■ **INSTRUCTIONS TO FOLLOW**: From the first line of the listing below to the line with "import numpy as np", print each line exactly, and nothing more. Leave out the pictures.

■ **GIVEN INFORMATION**:
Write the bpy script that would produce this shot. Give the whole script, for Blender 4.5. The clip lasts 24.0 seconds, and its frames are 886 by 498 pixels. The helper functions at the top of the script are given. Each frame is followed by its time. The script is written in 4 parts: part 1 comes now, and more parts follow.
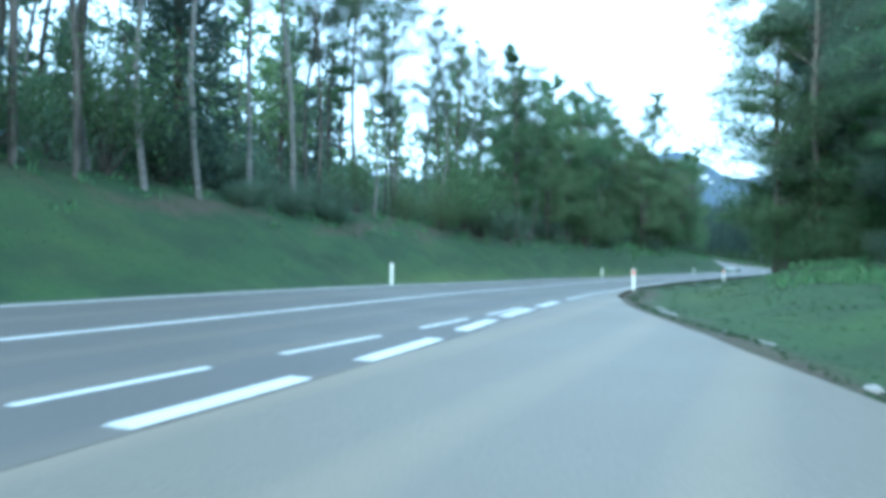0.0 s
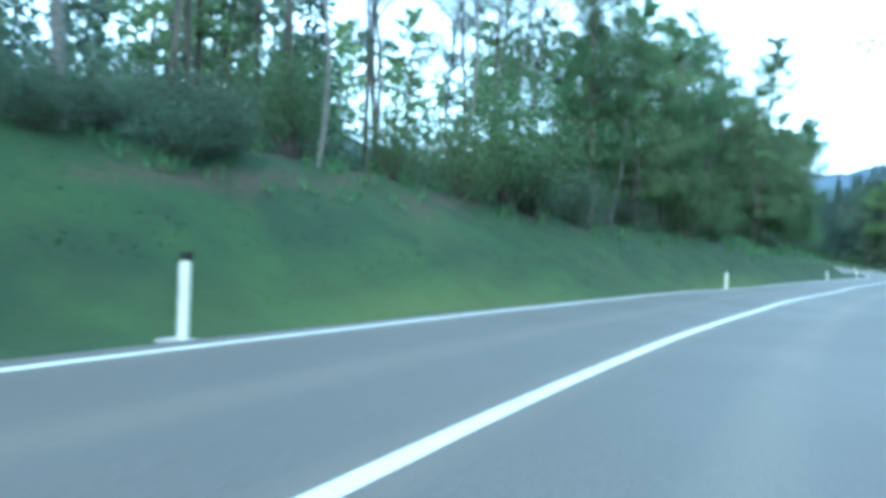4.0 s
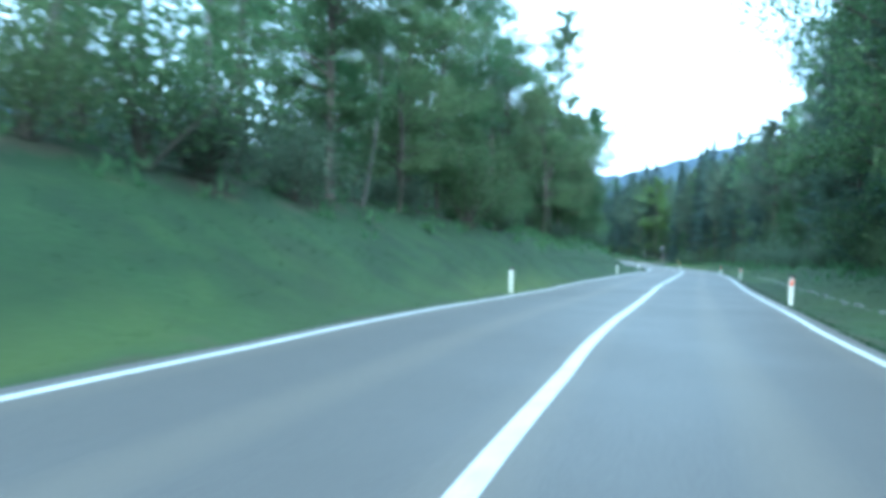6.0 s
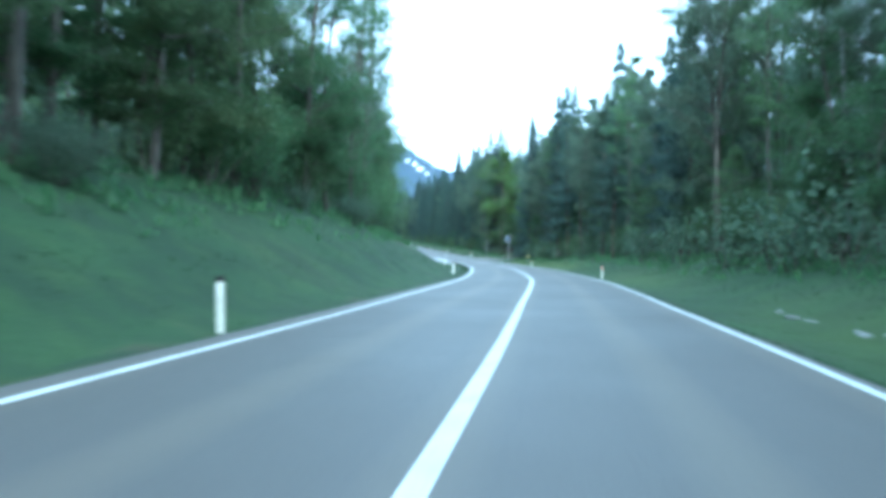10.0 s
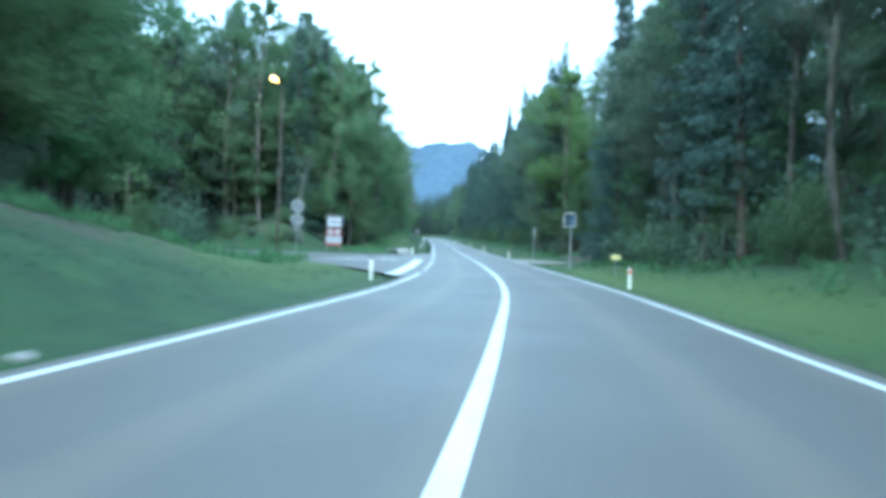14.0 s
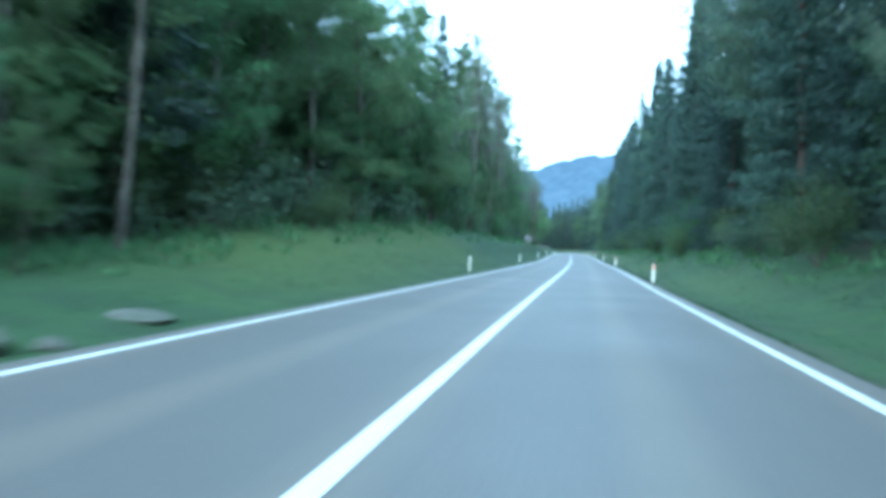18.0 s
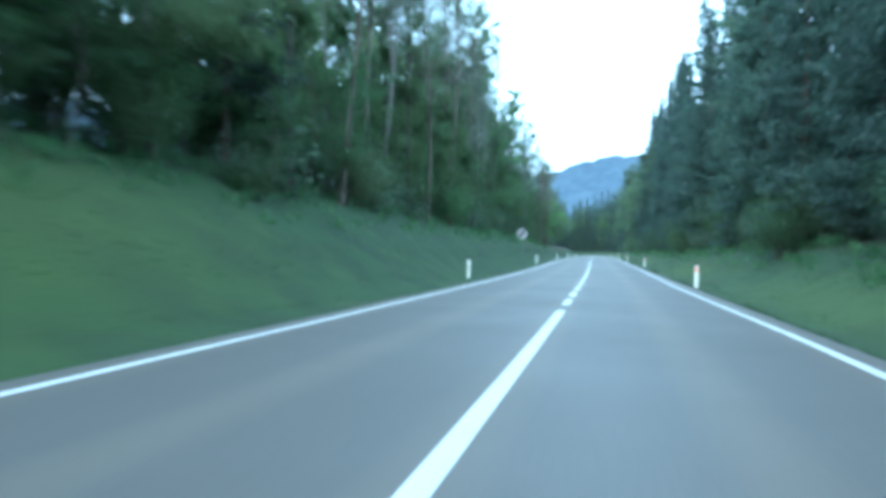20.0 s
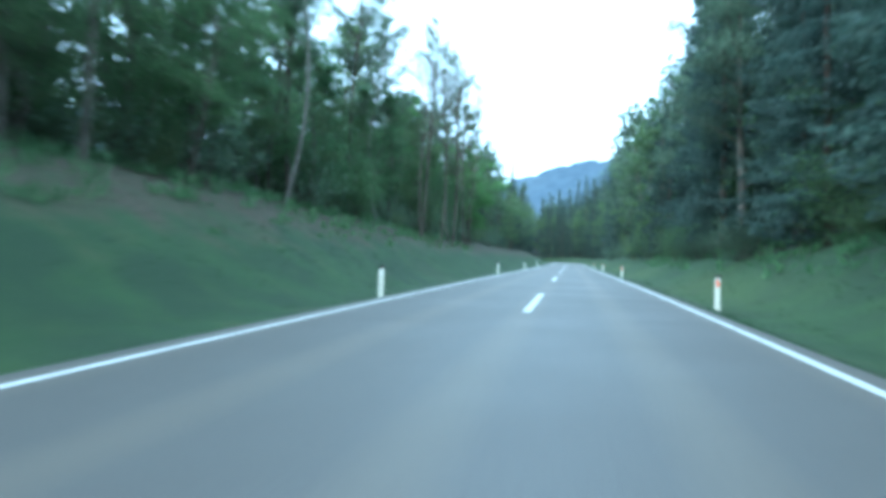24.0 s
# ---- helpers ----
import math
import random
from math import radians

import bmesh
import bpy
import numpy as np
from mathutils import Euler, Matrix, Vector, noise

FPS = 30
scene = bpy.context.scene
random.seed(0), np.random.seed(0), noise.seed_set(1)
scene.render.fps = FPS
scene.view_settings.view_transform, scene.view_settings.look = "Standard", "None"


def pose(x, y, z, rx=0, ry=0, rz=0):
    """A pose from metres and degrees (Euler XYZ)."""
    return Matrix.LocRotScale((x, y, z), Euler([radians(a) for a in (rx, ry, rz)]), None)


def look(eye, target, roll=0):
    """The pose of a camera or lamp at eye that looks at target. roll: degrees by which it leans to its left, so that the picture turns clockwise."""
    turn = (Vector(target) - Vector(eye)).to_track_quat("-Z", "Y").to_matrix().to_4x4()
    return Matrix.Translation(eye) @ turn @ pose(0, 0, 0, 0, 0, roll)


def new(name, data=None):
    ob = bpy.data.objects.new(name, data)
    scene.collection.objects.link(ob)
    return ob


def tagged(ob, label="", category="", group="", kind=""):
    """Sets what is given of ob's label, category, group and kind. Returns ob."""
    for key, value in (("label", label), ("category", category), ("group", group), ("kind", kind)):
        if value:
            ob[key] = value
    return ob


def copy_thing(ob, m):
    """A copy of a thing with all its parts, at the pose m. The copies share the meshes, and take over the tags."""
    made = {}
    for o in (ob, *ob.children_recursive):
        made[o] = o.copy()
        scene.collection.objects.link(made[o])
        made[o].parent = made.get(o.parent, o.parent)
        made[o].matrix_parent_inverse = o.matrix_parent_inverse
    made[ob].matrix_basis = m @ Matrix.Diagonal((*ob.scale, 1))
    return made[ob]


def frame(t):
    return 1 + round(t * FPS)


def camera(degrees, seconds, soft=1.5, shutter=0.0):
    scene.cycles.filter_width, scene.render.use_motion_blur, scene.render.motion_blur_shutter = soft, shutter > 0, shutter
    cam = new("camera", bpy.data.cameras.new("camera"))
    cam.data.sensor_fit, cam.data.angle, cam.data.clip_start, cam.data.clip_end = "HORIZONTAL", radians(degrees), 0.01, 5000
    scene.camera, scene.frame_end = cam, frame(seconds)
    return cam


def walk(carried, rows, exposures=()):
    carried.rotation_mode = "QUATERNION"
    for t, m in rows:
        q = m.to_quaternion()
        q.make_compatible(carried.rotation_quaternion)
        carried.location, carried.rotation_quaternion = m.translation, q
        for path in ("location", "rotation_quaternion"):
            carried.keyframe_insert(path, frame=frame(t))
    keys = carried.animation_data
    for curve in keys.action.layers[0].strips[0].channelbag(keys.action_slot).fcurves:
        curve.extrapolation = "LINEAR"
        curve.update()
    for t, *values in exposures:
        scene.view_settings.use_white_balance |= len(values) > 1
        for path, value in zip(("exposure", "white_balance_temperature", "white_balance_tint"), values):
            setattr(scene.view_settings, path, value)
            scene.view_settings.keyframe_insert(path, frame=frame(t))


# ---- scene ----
cam = camera(65.0, 24.0, soft=4.6, shutter=0.6)
PATH = [
    (0, (-0.542, 4.126, 1.463), (-0.290, 14.121, 1.650), 0.90),
    (0.5, (-0.213, 6.057, 1.494), (-0.403, 16.052, 1.729), 1.24),
    (1, (-0.087, 7.942, 1.497), (-0.578, 17.929, 1.628), 1.21),
    (1.5, (0.039, 10.140, 1.488), (-0.668, 20.113, 1.663), 1.30),
    (2, (0.196, 12.565, 1.493), (-0.700, 22.524, 1.670), 1.32),
    (2.5, (0.387, 15.100, 1.518), (-0.642, 25.046, 1.667), 1.44),
    (3, (0.614, 17.624, 1.548), (-0.448, 27.567, 1.652), 1.68),
    (3.5, (0.878, 20.020, 1.572), (-0.059, 29.976, 1.637), 2.00),
    (4, (1.176, 22.167, 1.574), (0.598, 32.150, 1.630), 2.28),
    (4.5, (1.740, 24.362, 1.563), (1.874, 34.361, 1.634), 1.98),
    (5, (2.424, 26.731, 1.553), (3.224, 36.698, 1.612), 2.18),
    (5.5, (3.486, 29.355, 1.572), (4.978, 39.243, 1.648), 2.14),
    (6, (4.962, 32.365, 1.618), (7.146, 42.123, 1.706), 1.88),
    (6.5, (6.912, 35.825, 1.621), (9.697, 45.429, 1.730), 1.58),
    (7, (9.250, 39.841, 1.638), (12.534, 49.286, 1.752), 1.86),
    (7.5, (12.003, 44.368, 1.655), (15.599, 53.698, 1.793), 1.94),
    (8, (14.854, 49.124, 1.648), (18.599, 58.395, 1.792), 1.43),
    (8.5, (17.980, 54.075, 1.674), (21.781, 63.323, 1.804), 1.00),
    (9, (21.267, 59.130, 1.726), (25.162, 68.339, 1.824), 1.31),
    (9.5, (24.780, 64.311, 1.774), (28.817, 73.460, 1.865), 1.30),
    (10, (28.068, 69.535, 1.797), (32.135, 78.670, 1.881), 1.26),
    (10.5, (31.337, 74.750, 1.808), (35.363, 83.904, 1.878), 1.40),
    (11, (34.678, 79.970, 1.808), (38.612, 89.164, 1.858), 1.72),
    (11.5, (38.118, 85.223, 1.808), (41.942, 94.463, 1.833), 2.10),
    (12, (41.658, 90.521, 1.808), (45.392, 99.798, 1.806), 2.26),
    (12.5, (44.812, 96.346, 1.813), (48.318, 105.711, 1.798), 2.58),
    (13, (48.109, 102.176, 1.806), (51.435, 111.607, 1.802), 2.63),
    (13.5, (51.246, 108.184, 1.783), (54.442, 117.660, 1.817), 2.33),
    (14, (54.410, 114.434, 1.770), (57.474, 123.953, 1.834), 1.84),
    (14.5, (57.826, 121.179, 1.776), (60.665, 130.767, 1.864), 1.71),
    (15, (61.085, 128.273, 1.799), (63.663, 137.935, 1.905), 1.80),
    (15.5, (64.180, 135.662, 1.865), (66.426, 145.406, 1.993), 1.97),
    (16, (67.003, 143.506, 1.968), (68.907, 153.322, 2.123), 1.82),
    (16.5, (69.638, 151.436, 2.097), (71.242, 161.305, 2.265), 1.73),
    (17, (72.393, 159.663, 2.242), (73.716, 169.573, 2.431), 1.84),
    (17.5, (75.216, 168.378, 2.407), (76.299, 178.317, 2.616), 1.88),
    (18, (78.099, 177.262, 2.625), (79.049, 187.214, 2.869), 1.79),
    (18.5, (81.042, 186.359, 2.865), (81.914, 196.317, 3.147), 1.76),
    (19, (83.758, 195.401, 3.098), (84.526, 205.367, 3.394), 1.52),
    (19.5, (86.300, 204.392, 3.321), (86.973, 214.365, 3.617), 1.36),
    (20, (88.763, 213.294, 3.545), (89.382, 223.271, 3.832), 1.38),
    (20.5, (91.237, 222.085, 3.772), (91.878, 232.061, 4.052), 1.55),
    (21, (93.835, 230.743, 4.005), (94.606, 240.709, 4.285), 1.68),
    (21.5, (96.446, 239.272, 4.254), (97.297, 249.231, 4.539), 1.68),
    (22, (98.889, 247.874, 4.531), (99.799, 257.828, 4.812), 1.74),
    (22.5, (101.287, 256.572, 4.824), (102.237, 266.521, 5.148), 1.80),
    (23, (103.673, 265.327, 5.132), (104.647, 275.274, 5.469), 2.03),
    (23.5, (106.405, 274.293, 5.449), (107.384, 284.239, 5.805), 1.67),
    (24, (109.053, 283.418, 5.762), (110.012, 293.365, 6.139), 1.56),
]
walk(cam, [(t, look(eye, target, roll)) for t, eye, target, roll in PATH],
     exposures=[(0, 1.16, 4780, -6), (4.5, 1.36, 4760, -8), (9, 1.46, 4790, -7), (12, 1.42, 4720, -7), (15, 1.42, 4820, -7), (18, 1.46, 4680, -8), (21, 1.38, 4800, -8), (24, 1.4, 4860, -8)])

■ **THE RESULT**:
Write the bpy script that would produce this shot. Give the whole script, for Blender 4.5. The clip lasts 24.0 seconds, and its frames are 886 by 498 pixels. The helper functions at the top of the script are given. Each frame is followed by its time. The script is written in 4 parts: part 1 comes now, and more parts follow.
0.0 s
4.0 s
6.0 s
10.0 s
14.0 s
18.0 s
20.0 s
24.0 s
# ---- helpers ----
import math
import random
from math import radians

import bmesh
import bpy
import numpy as np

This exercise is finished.